Michael Pettis is a professor at Peking University's Guanghua School of Management, where he specializes in Chinese financial markets.  He has also taught, from 2002 to 2004, at Tsinghua University’s School of Economics and Management and, from 1992 to 2001, at Columbia University’s Graduate School of Business.   He is a member of the board of directors of ABC-CA Fund Management Co., a Sino-French joint venture based in Shanghai.

 

Pettis has worked on Wall Street in trading, capital markets, and corporate finance since 1987, when he joined the Sovereign Debt trading team at Manufacturers Hanover (now JP Morgan).

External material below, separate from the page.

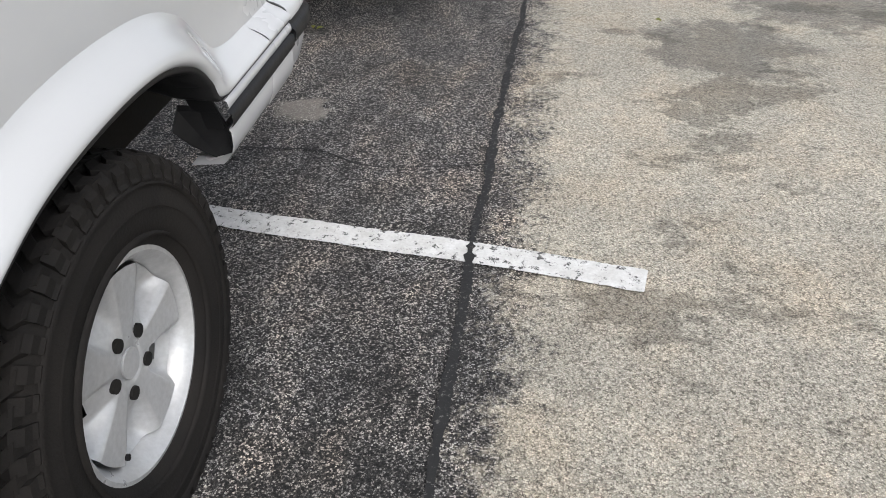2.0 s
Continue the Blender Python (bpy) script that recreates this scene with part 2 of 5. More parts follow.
DECAL_RED = surface("red_decal", (0.46, 0.026, 0.058), (0.40, 0.024, 0.05), (0.55, 0.3, 0.28), 0.76, scale=14, rough=0.4, bump=0.03)
DECAL_WHITE = surface("white_decal", (0.85, 0.84, 0.80), (0.78, 0.77, 0.74), scale=20, rough=0.4, bump=0.0)
GRILLE_BLACK = surface("black_grille_plastic", (0.012, 0.0132, 0.0165), (0.020, 0.0215, 0.0255), (0.07, 0.065, 0.06), 0.69, scale=11, rough=0.34, bump=0.08, spec=0.4)
ENGINE = surface("greasy_engine_metal", (0.006, 0.0057, 0.0055), (0.015, 0.0135, 0.012), (0.05, 0.039, 0.029), 0.665, scale=12, rough=0.6, bump=0.3, spec=0.12)
SCREEN = surface("dusty_screen_metal", (0.036, 0.034, 0.031), (0.085, 0.078, 0.068), (0.13, 0.115, 0.092), 0.635, scale=5, rough=0.6, bump=0.1)
TREAD_PLATE = surface("worn_foot_plate", (0.045, 0.034, 0.028), (0.115, 0.094, 0.080), (0.26, 0.05, 0.04), 0.68, scale=7, rough=0.7, bump=0.3)
VINYL = surface("grey_black_vinyl", (0.044, 0.047, 0.054), (0.06, 0.063, 0.071), scale=6, rough=0.50, fine=220, bump=0.12)
ORANGE = surface("orange_webbing", (0.82, 0.06, 0.012), (0.74, 0.05, 0.010), scale=10, rough=0.7, fine=350, bump=0.4)
LAMP_GLASS = surface("ribbed_lamp_lens", (0.40, 0.395, 0.375), (0.24, 0.235, 0.22), scale=12, rough=0.15, bump=0.0)
CONCRETE = surface("kerb_concrete", (0.47, 0.42, 0.35), (0.38, 0.34, 0.28), scale=2, rough=0.85, bump=0.3)
MULCH = surface("bark_mulch", (0.055, 0.028, 0.020), (0.085, 0.042, 0.030), scale=9, rough=0.95, fine=40, bump=0.8)
GRASS = surface("mown_grass", (0.13, 0.205, 0.045), (0.17, 0.235, 0.06), (0.25, 0.26, 0.10), 0.66, scale=0.08, rough=0.9, fine=3, bump=0.2)
LEAF = surface("shrub_leaf", (0.13, 0.165, 0.024), (0.22, 0.205, 0.035), (0.27, 0.16, 0.045), 0.60, scale=2.6, rough=0.7)
TREE_LEAF = surface("tree_leaf", (0.05, 0.09, 0.025), (0.08, 0.12, 0.03), scale=0.6, rough=0.8)
BARK = surface("tree_bark", (0.10, 0.08, 0.065), (0.06, 0.05, 0.04), scale=8, rough=0.9, bump=0.6)
CAR_PAINT = surface("pale_gold_car_paint", (0.46, 0.45, 0.40), (0.43, 0.42, 0.38), scale=2, rough=0.25, metal=0.4, bump=0.0, coat=0.6)
CAR_GLASS = surface("car_window", (0.10, 0.14, 0.15), (0.13, 0.17, 0.18), scale=2, rough=0.06, bump=0.0)
WALL = surface("house_siding", (0.36, 0.36, 0.355), (0.30, 0.30, 0.30), scale=0.5, rough=0.8)
ROOF = surface("roof_shingle", (0.16, 0.13, 0.115), (0.12, 0.10, 0.09), scale=1, rough=0.9)
BRICK_WALL = surface("far_brick", (0.22, 0.13, 0.10), (0.17, 0.10, 0.08), scale=0.4, rough=0.9)


# ---- building helpers ----
def bm_new():
    return bmesh.new()


def part(name, bm, material, parent=None, label="", smooth=False, angle=None):
    me = bpy.data.meshes.new(name)
    bm.normal_update()
    bm.to_mesh(me)
    bm.free()
    me.materials.append(material)
    if smooth or angle:
        me.shade_smooth()
        if angle:
            me.set_sharp_from_angle(angle=radians(angle))
    ob = new(name, me)
    if parent:
        ob.parent = parent
    if label:
        ob["label"] = label
    return ob


def thing(name, m, label, category, group="", kind=""):
    e = new(name)
    e.matrix_world = m
    e.empty_display_size = 0.1
    return tagged(e, label, category, group, kind)


def box(bm, a, b, bevel=0.0, m=None, segments=1):
    """A box between two corners, with rounded edges."""
    c = [(p + q) / 2 for p, q in zip(a, b)]
    s = [abs(q - p) for p, q in zip(a, b)]
    mat = Matrix.LocRotScale(c, None, s)
    if m:
        mat = m @ mat
    r = bmesh.ops.create_cube(bm, size=1, matrix=mat)
    if bevel:
        es = {e for v in r["verts"] for e in v.link_edges}
        bmesh.ops.bevel(bm, geom=list(es), offset=bevel, segments=segments, affect="EDGES", profile=0.5)
    return r["verts"]


def loft(bm, rings, closed=True, caps=True):
    """Quads between rings of points, all of one length."""
    vs = [[bm.verts.new(p) for p in ring] for ring in rings]
    n = len(vs[0])
    for a, b in zip(vs, vs[1:]):
        for i in range(n if closed else n - 1):
            j = (i + 1) % n
            bm.faces.new((a[i], a[j], b[j], b[i]))
    if caps:
        bm.faces.new(list(reversed(vs[0])))
        bm.faces.new(vs[-1])
    return vs


def lathe(bm, profile, segs=48, centre=(0, 0, 0), start=0.0, stop=360.0):
    """Turns (x, radius) points round the x axis through centre."""
    full = abs(stop - start) >= 360
    k = segs if full else segs + 1
    rings = []
    for i in range(k):
        a = radians(start + (stop - start) * i / segs)
        rings.append([(centre[0] + x, centre[1] + r * math.cos(a), centre[2] + r * math.sin(a)) for x, r in profile])
    vs = [[bm.verts.new(p) for p in ring] for ring in rings]
    for i in range(k if full else k - 1):
        a, b = vs[i], vs[(i + 1) % k]
        for j in range(len(profile) - 1):
            bm.faces.new((a[j], b[j], b[j + 1], a[j + 1]))
    bmesh.ops.recalc_face_normals(bm, faces=bm.faces[:])


def disc_x(bm, x0, x1, r, centre, segs=24, r2=None):
    r2 = r if r2 is None else r2
    rings = []
    for x, q in ((x0, r), (x1, r2)):
        rings.append([(x, centre[0] + q * math.cos(i * math.tau / segs), centre[1] + q * math.sin(i * math.tau / segs)) for i in range(segs)])
    loft(bm, rings)
    bmesh.ops.recalc_face_normals(bm, faces=bm.faces[:])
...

Most recently, from 1996 to 2001, Pettis worked at Bear Stearns, where he was Managing Director-Principal heading the Latin American Capital Markets and the Liability Management groups. He has also worked as a partner in a merchant banking boutique that specialized in securitizing Latin American assets and at Credit Suisse First Boston, where he headed the emerging markets trading team. Besides trading and capital markets, Pettis has been involved in sovereign advisory work, including for the Mexican government on the privatization of its banking system, the Republic of Macedonia on the restructuring of its international bank debt, and the South Korean Ministry of Finance on the restructuring of the country’s commercial bank debt.

 

Pettis is a member of the Institute of Latin American Studies Advisory Board at Columbia University as well as the Dean’s Advisory Board at the School of Public and International Affairs.  He is the author of several books, including The Volatility Machine: Emerging Economies and the Threat of Financial Collapse (Oxford University Press, 2001).  He received an MBA in Finance in 1984 and an MIA in Development Economics in 1981, both from Columbia University.